Works and censorship
In literature, Gjergj Fishta cultivated various genres: epic, lyric, and satirical poetry, drama, journalism, and translation. As one of the most representative romantic poets, he wrote works that developed themes from oral poetry and tradition, relying heavily on folk stylistic models and including folk metrics.
He first gained attention anonymously with two songs from The Highland Lute (Zadar, 1905 and 1907), influenced by South Slavic epic poetry as well as the verses of Grga Martić and the Montenegrin national poet Njegoš. With the rhythm of folk poems, they sometimes resembled Homeric chants, evoking the then-ongoing Ottoman-Montenegrin clashes, where the Albanian actors in his verses were the highlanders (Marash Uci, 1905) and the people of Shkodër (Oso Kuka, 1907), developing the idea of hostility toward the Slavs. Anti-Turkish sentiments in his work would appear only in the songs published after the country’s independence.
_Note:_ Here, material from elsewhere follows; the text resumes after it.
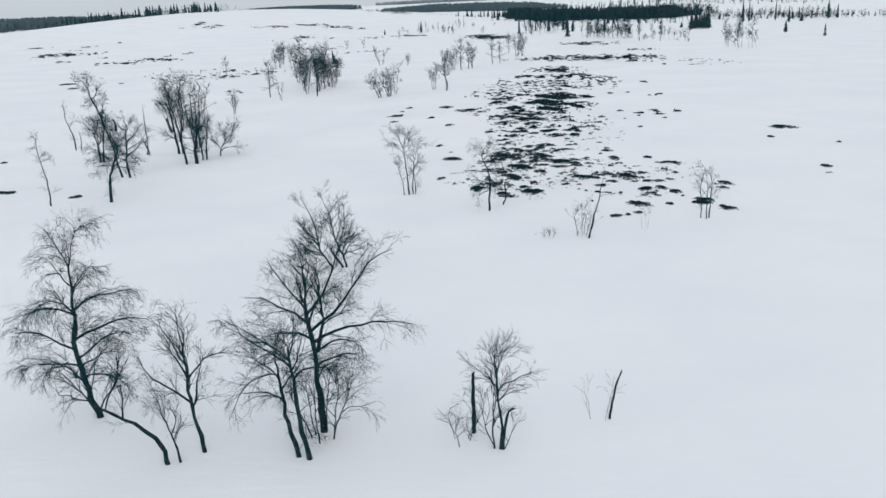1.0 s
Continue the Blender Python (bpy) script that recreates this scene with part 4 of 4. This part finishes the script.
grow_tree("birch_tree", -6.6, 177.9, [
    stem([(0.1, 0, 0), (-0.25, 0, 1.1), (-0.7, 0, 2.3), (-0.9, 0, 3.2)], 0.07, auto=9, lo=0.3, reach=0.8, rise=58, droop=0),
    stem([(0.7, 0, 0), (0.9, 0, 1.0), (1.3, 0, 2.1), (1.9, 0, 3.0)], 0.05, auto=7, lo=0.35, reach=0.8, rise=50, droop=0)],
    "bare birch of two stems that part in a wide fork", 90, tip=0.0055, size=1.0, dense=3.3, hang=0.02)
for sx, sy, sh in ((-18.6, 255.3, 2.6), (-13.8, 257.2, 2.2), (-4.1, 312.1, 2.8), (28.0, 339.9, 2.9)):
    grow_tree("birch_tree", sx, sy, fan(sh, 2, 0.4, int(sy), 0.04, lo=0.3, auto=5, reach=0.5), "small bare birch alone on a white slope", int(sy), tip=0.008, size=1.0, dense=3, hair=0, hang=0.02)
for ob in PROTO:
    for o in [*ob.children_recursive, ob]:
        bpy.data.objects.remove(o)


# ---- spruces ----
def spruce_shape(x, y, z, h, w, rng, tiers=6, points=8):
    """Stacked ragged skirts of hanging boughs round a pole, for N spruces at once."""
    x, y, z, h, w = (np.asarray(v, float) for v in (x, y, z, h, w))
    n = len(x)
    vs, fs, off = [], [], 0
    ang0 = rng.uniform(0, 6.28, n)
    for k in range(tiers):
        q = k / tiers
        top = z + h * min(1.0, 0.1 + 0.9 * (q + 1.5 / tiers))
        low = z + h * (0.06 + 0.88 * q)
        rad = w * (1 - q) ** 0.8
        m = points * 2
        a = ang0[:, None] + k * 0.7 + np.arange(m) * 2 * np.pi / m
        r = rad[:, None] * np.where(np.arange(m) % 2 == 0, 1.0, 0.45) * rng.uniform(0.55, 1.25, (n, m))
        zz = low[:, None] + rng.uniform(-0.04, 0.06, (n, m)) * h[:, None] + np.where(np.arange(m) % 2 == 0, 0, 0.04) * h[:, None]
        ring = np.stack([x[:, None] + np.cos(a) * r, y[:, None] + np.sin(a) * r, zz], -1)
        apex = np.stack([x, y, top], -1)[:, None]
        vs.append(np.concatenate([ring, apex], 1).reshape(-1, 3))
        i = np.arange(n)[:, None] * (m + 1) + off
        j = np.arange(m)
        fs.append(np.stack([i + j, i + (j + 1) % m, i + m + 0 * j], -1).reshape(-1, 3))
        off += n * (m + 1)
    return np.concatenate(vs), np.concatenate(fs)


def spruce(x, y, h, w, seed, label="small dark spruce standing in snow", lean=0.0):
    rng = np.random.default_rng(seed)
    ob = new("spruce_tree")
    ob.matrix_basis = pose(x, y, gz(x, y), 0, lean, 0)
    tagged(ob, label, "tree", "spruces on the mire")
    v, f = sweep(np.array([[(0, 0, -0.1), (0, 0, h * 0.5), (0, 0, h * 0.98)]]), np.array([[0.025 * h, 0.015 * h, 0.004 * h]]), 6)
    part("trunk", v, f, BARK, ob)
    v, f = spruce_shape([0], [0], [0.0], [h], [w], rng, 9, 9)
    part("crown", v, f, SPRUCE, ob, "dark green needles")


spruce(-16.3, 187.3, 3.1, 0.55, 1, "windswept little spruce standing in snow", -8)
spruce(-15.7, 186.5, 1.3, 0.55, 2)
spruce(119.2, 277.4, 3.9, 0.9, 3)
spruce(4.3, 350.4, 4.9, 0.8, 4)
spruce(113.2, 238.9, 3.6, 0.55, 27, "slim pale spruce alone on open snow")
spruce(-9.9, 338.1, 2.2, 0.5, 6)
spruce(62.8, 338.8, 5.2, 1.1, 5)
spruce(52.2, 292.7, 6.6, 1.0, 7)
spruce(112.1, 360.3, 2.6, 1.0, 8)
spruce(104.8, 326.8, 4.6, 0.9, 9)
for k in range(14):
    spruce(110.8 + 0.52 * k, 341 + (k * 7 % 11) * 0.6, 3.6 + (k * 5 % 7) * 0.72, 1.2, 10 + k, "dark spruce in a tight clump on the snow")
# tall slim spruces along the foot of the slope
TALL = "tall slender spruce at the foot of a white slope"
for k, (sx, sy, sh, sw) in enumerate(((160.8, 419.7, 12.0, 1.3), (168.4, 431.0, 12.5, 0.9), (185.4, 439.7, 11.0, 0.8), (174.0, 398.5, 8.5, 1.2), (183.5, 406.1, 4.8, 1.6), (210.5, 435.5, 11.5, 1.4),
                                      (216.0, 437.0, 8.0, 1.2), (150.5, 440.0, 5.5, 1.2), (178.0, 452.0, 9.0, 0.8), (197.0, 446.0, 5.0, 1.2), (203.0, 452.0, 6.5, 1.0))):
    spruce(sx, sy, sh * 0.9, sw * 0.9, 40 + k, TALL)


# ---- far woods ----
def thicket_shape(x, y, z, h, rng, bough=0.017, boughs=3.0):
    """Leafless far birches: a pole and upswept boughs each."""
    n = len(x)
    foot = np.stack([x, y, z], -1)
    tip = foot + np.stack([rng.normal(0, 0.06, n) * h, rng.normal(0, 0.06, n) * h, h], -1)
    P = np.stack([foot, (foot * 2 + tip) / 3 + rng.normal(0, 0.12, (n, 3)), (foot + tip * 2) / 3 + rng.normal(0, 0.12, (n, 3)), tip], 1)
    R = np.outer(h, [0.007, 0.005, 0.0035, 0.002])
    B, S = sprout(P, R, boughs, 0.28, 0.98, h.mean() * 0.36, 40, 0.2, 0.0, 4, 0.14, rng, 0.004, bough)
    C, D = sprout(B, S, 4.5, 0.15, 1.0, h.mean() * 0.16, 38, 0.15, 0.0, 3, 0.12, rng, 0.002, bough * 0.7)
    vs, fs, off = [], [], 0
    for p, r in ((P, R), (B, S), (C, D)):
        v, f = sweep(p, r, 3)
        vs.append(v), fs.append(f + off)
        off += len(v)
    return np.concatenate(vs), np.concatenate(fs)


def wood(name, line, depth, n, h, conifer, seed, label, spread=0.6, slim=0.18, mat=None, boughs=4.0):
    """A far wood along a line of the plan, reaching depth metres back from it."""
    rng = np.random.default_rng(seed)
    line = np.array(line, float)
    q = rng.uniform(0, len(line) - 1, n)
    i = np.minimum(q.astype(int), len(line) - 2)
    f = (q - i)[:, None]
    p = line[i] * (1 - f) + line[i + 1] * f
    back = unit(p - [0, 15])
    ends = np.sin(np.pi * np.clip(q / (len(line) - 1), 0.03, 0.97)) ** 0.6
    p = p + back * (rng.uniform(0, 1, n) ** 1.2 * depth * ends)[:, None]
    reach = np.linalg.norm(line[-1] - line[0])
    p = p + rng.normal(0, 0.04, (n, 2)) * reach * (1, 0.5)
    clump = 25 if reach < 300 else 90
    if n > 100:
        p = p[fbm(p[:, 0] / clump, p[:, 1] / clump, seed, 3) > -0.22 - rng.uniform(0, 0.2, n)]
    n = len(p)
    x, y = p[:, 0], p[:, 1]
    z = ground_z(x, y) - 0.1
    hh = h * rng.uniform(1 - spread * 0.75, 1 + spread * 0.4, n)
    if conifer:
        v, fc = spruce_shape(x, y, z, hh, hh * rng.uniform(0.7, 1.2, n) * slim, rng, 5, 5)
        ob = new(name, add_mesh(name, v, fc, mat or SPRUCE))
    else:
        v, fc = thicket_shape(x, y, z, hh, rng, boughs=boughs)
        ob = new(name, add_mesh(name, v, fc, mat or TWIG))
    tagged(ob, label, "forest", kind="stuff")


FRONT = [(62, 530), (68, 512), (80, 502), (98, 500), (124, 503), (150, 512), (160, 524)]
wood("spruce_forest", FRONT, 125, 3800, 5.0, True, 1, "dense dark spruce forest at the edge of the mire", slim=0.24, spread=1.05)
wood("birch_wood", [(62, 514), (80, 500), (98, 497), (124, 500), (150, 508)], 20, 420, 4.6, False, 2, "leafless birch wood before the spruces", spread=1.0)
wood("mixed_wood", [(150, 528), (162, 530), (178, 530)], 45, 95, 4.6, True, 14, "dark mixed wood beside the spruce forest", spread=0.9, slim=0.26)
wood("birch_wood", [(148, 524), (164, 527), (186, 527)], 50, 170, 5.6, False, 21, "leafless scrub beside the spruce forest", spread=0.9)
wood("birch_grove", [(42, 318), (50, 322), (60, 336)], 60, 40, 5.6, False, 3, "row of slim bare birches on the snow", spread=1.2, boughs=5)
wood("spruce_grove", [(42, 322), (50, 330), (62, 345)], 60, 9, 5.8, True, 22, "slim dark spruces among bare birches", spread=1.2, slim=0.13)
wood("birch_grove", [(55, 282), (58, 276), (62, 272), (67, 268)], 30, 70, 4.6, False, 4, "bushy clump of leafless birches", spread=1.2, boughs=5.5)
wood("birch_grove", [(63, 248), (73, 230)], 30, 22, 4.4, False, 5, "loose row of thin bare birches", spread=1.3, boughs=5)
wood("birch_grove", [(73.7, 207), (72.8, 200), (72.2, 194), (74.6, 192)], 5, 14, 5.0, False, 6, "clump of bare birches on open snow", spread=1.3, boughs=3.5)
wood("birch_wood", [(160, 470), (190, 462), (215, 440)], 40, 260, 4.2, False, 7, "low leafless scrub along the foot of a white slope", spread=1.1)
wood("spruce_wood", [(160, 470), (190, 464), (218, 444)], 25, 16, 3.4, True, 20, "low spruces in scrub along a slope", slim=0.24, spread=1.0)
wood("spruce_wood", [(150, 720), (200, 690), (257, 670), (302, 640)], 110, 60, 5.5, True, 8, "scattered spruces on a white slope", slim=0.13, spread=1.0)
wood("birch_wood", [(130, 700), (200, 680), (257, 660), (302, 630)], 120, 240, 4.6, False, 15, "scattered bare birches on a white slope", spread=1.0)
# haze is painted into the needle colour of this forest
wood("spruce_forest", [(-400, 650), (-380, 660), (-327, 710), (-288, 748), (-200, 767)], 150, 4200, 8.0, True, 9, "forest behind a snowy crest, greyed by painted haze", slim=0.5, spread=0.3, mat=HAZED)
wood("spruce_wood", [(-190, 500), (-165, 514), (-140, 522), (-110, 515)], 40, 170, 4.6, True, 10, "row of spruces along a snowy crest", spread=1.2, slim=0.2)
wood("birch_wood", [(-200, 492), (-165, 512), (-140, 521), (-106, 514)], 45, 230, 3.4, False, 16, "leafless scrub along a snowy crest", spread=1.1)
# the distant forests too carry air haze in their colour
wood("distant_forest", [(-365, 2060), (-300, 2080), (-220, 2080), (-136, 2090)], 420, 2600, 11, True, 11, "distant forest strip with haze in its colour", slim=0.5, spread=0.3, mat=HAZED)
wood("distant_forest", [(-30, 1560), (40, 1580), (127, 1530), (190, 1470), (240, 1400)], 480, 3600, 9, True, 12, "distant forest on low hills, greyed by painted haze", slim=0.5, spread=0.35, mat=HAZED)
wood("distant_forest", [(-60, 2620), (120, 2640), (300, 2600), (480, 2500)], 500, 1500, 10, True, 17, "distant forest on the skyline, paled by painted haze", slim=0.5, spread=0.4, mat=HAZED_PALE)
wood("birch_wood", [(-4, 330), (8, 328), (16, 332)], 40, 26, 3.0, False, 13, "sparse far bushes in snow", spread=1.0)
wood("birch_wood", [(19, 371), (23, 370), (40, 404)], 30, 12, 3.2, False, 18, "a few far bare birches in snow", spread=1.0)
wood("spruce_wood", [(28, 520), (42, 500), (56, 480)], 60, 26, 4.2, True, 19, "small spruces straggling from the forest edge", slim=0.22, spread=1.0)
wood("low_scrub", [(-110, 532), (-60, 540), (-20, 545), (30, 540)], 30, 420, 0.9, False, 23, "low frosted willow scrub on the far snow", spread=0.8)
wood("birch_wood", [(62, 470), (80, 445), (108, 430), (138, 436)], 60, 230, 4.4, False, 24, "open birch wood before the dark forest", spread=1.1)
wood("spruce_wood", [(62, 480), (80, 455), (108, 442), (138, 446)], 60, 44, 4.2, True, 25, "young spruces scattered before the forest", slim=0.18, spread=1.1)
wood("birch_wood", [(192, 442), (212, 433), (245, 424)], 12, 150, 3.2, False, 26, "dense low scrub at the foot of a white slope", spread=0.8, boughs=5)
Funded by the Austro-Hungarian government, in 1907 he anonymously published in Sarajevo the collection of satirical poems Anxat e Parnasit (The Wasps of Parnassus; reprinted as Anzat e Parnasit), thus laying the foundations of the satire genre in Albanian literature. There is written evidence that he left behind paintings and was also the architect of one of the churches in Shkodër.
He published 9 dramatic texts. He adapted Molière’s Le Bourgeois gentilhomme into the play Dredhitë e Patukut (unpublished; the manuscript is in the Franciscan Library in Shkodër).
Like other authors such as Sami Frashëri, Konica, and younger writers, with the coming to power of the communist regime, Fishta was declared an “enemy of the people” and banned as an author because his masterpiece The Highland Lute is anti-Slavic.
Other posthumous accusations included accepting a medal from the Sultan, being an agent of the Austro-Hungarians while publishing Posta e Shqypnis, and not refusing the academic title from the Fascist Italian Academy of Sciences after Italy occupied Albania. According to Arshi Pipa, the real reason that could explain the party’s “Fishtophobia” was that he was a Gheg and a Catholic priest.